## MATERIALS PROVIDED

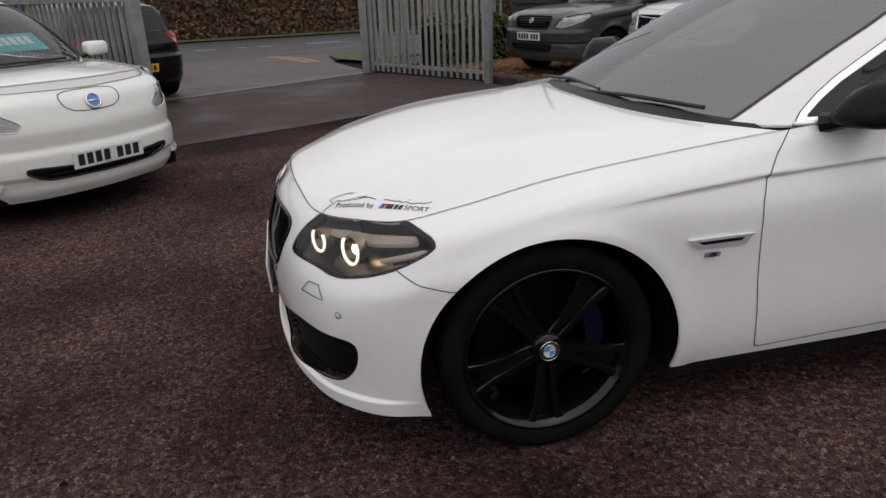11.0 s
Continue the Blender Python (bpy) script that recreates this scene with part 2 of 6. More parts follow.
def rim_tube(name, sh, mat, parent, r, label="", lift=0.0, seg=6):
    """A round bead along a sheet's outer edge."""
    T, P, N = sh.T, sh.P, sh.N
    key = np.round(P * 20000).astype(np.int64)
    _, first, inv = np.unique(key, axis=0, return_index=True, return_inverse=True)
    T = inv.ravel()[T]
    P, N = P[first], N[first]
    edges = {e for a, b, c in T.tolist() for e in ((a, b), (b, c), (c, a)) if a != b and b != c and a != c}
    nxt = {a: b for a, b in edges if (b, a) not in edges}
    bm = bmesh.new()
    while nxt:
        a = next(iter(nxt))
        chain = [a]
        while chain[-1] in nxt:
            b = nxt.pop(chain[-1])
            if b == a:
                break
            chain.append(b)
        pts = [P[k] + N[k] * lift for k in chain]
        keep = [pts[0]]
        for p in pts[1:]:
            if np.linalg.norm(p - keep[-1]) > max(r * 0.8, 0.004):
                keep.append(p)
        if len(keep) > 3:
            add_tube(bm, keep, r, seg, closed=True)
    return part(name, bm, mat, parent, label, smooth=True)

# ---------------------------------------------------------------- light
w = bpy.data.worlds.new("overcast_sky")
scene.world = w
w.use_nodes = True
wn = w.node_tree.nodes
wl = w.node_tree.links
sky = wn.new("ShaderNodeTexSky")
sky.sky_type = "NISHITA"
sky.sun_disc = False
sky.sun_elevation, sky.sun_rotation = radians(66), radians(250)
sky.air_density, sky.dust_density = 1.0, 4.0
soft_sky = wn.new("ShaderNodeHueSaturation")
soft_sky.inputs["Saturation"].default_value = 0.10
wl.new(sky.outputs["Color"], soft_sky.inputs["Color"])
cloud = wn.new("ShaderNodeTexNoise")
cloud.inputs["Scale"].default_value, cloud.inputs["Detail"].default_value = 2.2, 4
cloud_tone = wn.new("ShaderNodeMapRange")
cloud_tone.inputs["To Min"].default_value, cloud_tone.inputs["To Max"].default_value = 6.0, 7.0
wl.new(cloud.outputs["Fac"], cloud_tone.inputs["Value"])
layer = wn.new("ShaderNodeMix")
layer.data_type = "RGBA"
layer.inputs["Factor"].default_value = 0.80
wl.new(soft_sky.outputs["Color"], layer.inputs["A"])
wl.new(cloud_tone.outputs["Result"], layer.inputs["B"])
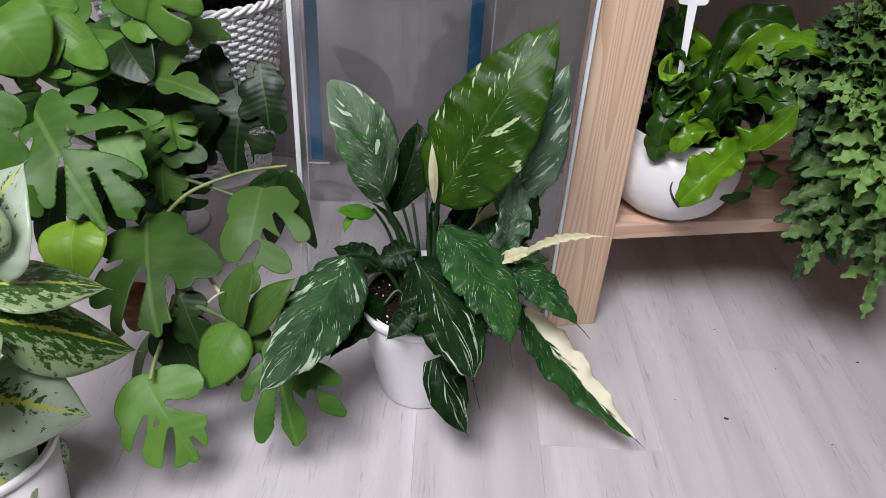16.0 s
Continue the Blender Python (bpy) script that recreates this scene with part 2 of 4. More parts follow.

## DIRECTIVE
Every entry above is to be set down exactly; the pictures are to be left out.

## FINAL RESULT
11.0 s
Continue the Blender Python (bpy) script that recreates this scene with part 2 of 6. More parts follow.
def rim_tube(name, sh, mat, parent, r, label="", lift=0.0, seg=6):
    """A round bead along a sheet's outer edge."""
    T, P, N = sh.T, sh.P, sh.N
    key = np.round(P * 20000).astype(np.int64)
    _, first, inv = np.unique(key, axis=0, return_index=True, return_inverse=True)
    T = inv.ravel()[T]
    P, N = P[first], N[first]
    edges = {e for a, b, c in T.tolist() for e in ((a, b), (b, c), (c, a)) if a != b and b != c and a != c}
    nxt = {a: b for a, b in edges if (b, a) not in edges}
    bm = bmesh.new()
    while nxt:
        a = next(iter(nxt))
        chain = [a]
        while chain[-1] in nxt:
            b = nxt.pop(chain[-1])
            if b == a:
                break
            chain.append(b)
        pts = [P[k] + N[k] * lift for k in chain]
        keep = [pts[0]]
        for p in pts[1:]:
            if np.linalg.norm(p - keep[-1]) > max(r * 0.8, 0.004):
                keep.append(p)
        if len(keep) > 3:
            add_tube(bm, keep, r, seg, closed=True)
    return part(name, bm, mat, parent, label, smooth=True)

# ---------------------------------------------------------------- light
w = bpy.data.worlds.new("overcast_sky")
scene.world = w
w.use_nodes = True
wn = w.node_tree.nodes
wl = w.node_tree.links
sky = wn.new("ShaderNodeTexSky")
sky.sky_type = "NISHITA"
sky.sun_disc = False
sky.sun_elevation, sky.sun_rotation = radians(66), radians(250)
sky.air_density, sky.dust_density = 1.0, 4.0
soft_sky = wn.new("ShaderNodeHueSaturation")
soft_sky.inputs["Saturation"].default_value = 0.10
wl.new(sky.outputs["Color"], soft_sky.inputs["Color"])
cloud = wn.new("ShaderNodeTexNoise")
cloud.inputs["Scale"].default_value, cloud.inputs["Detail"].default_value = 2.2, 4
cloud_tone = wn.new("ShaderNodeMapRange")
cloud_tone.inputs["To Min"].default_value, cloud_tone.inputs["To Max"].default_value = 6.0, 7.0
wl.new(cloud.outputs["Fac"], cloud_tone.inputs["Value"])
layer = wn.new("ShaderNodeMix")
layer.data_type = "RGBA"
layer.inputs["Factor"].default_value = 0.80
wl.new(soft_sky.outputs["Color"], layer.inputs["A"])
wl.new(cloud_tone.outputs["Result"], layer.inputs["B"])
16.0 s
Continue the Blender Python (bpy) script that recreates this scene with part 2 of 4. More parts follow.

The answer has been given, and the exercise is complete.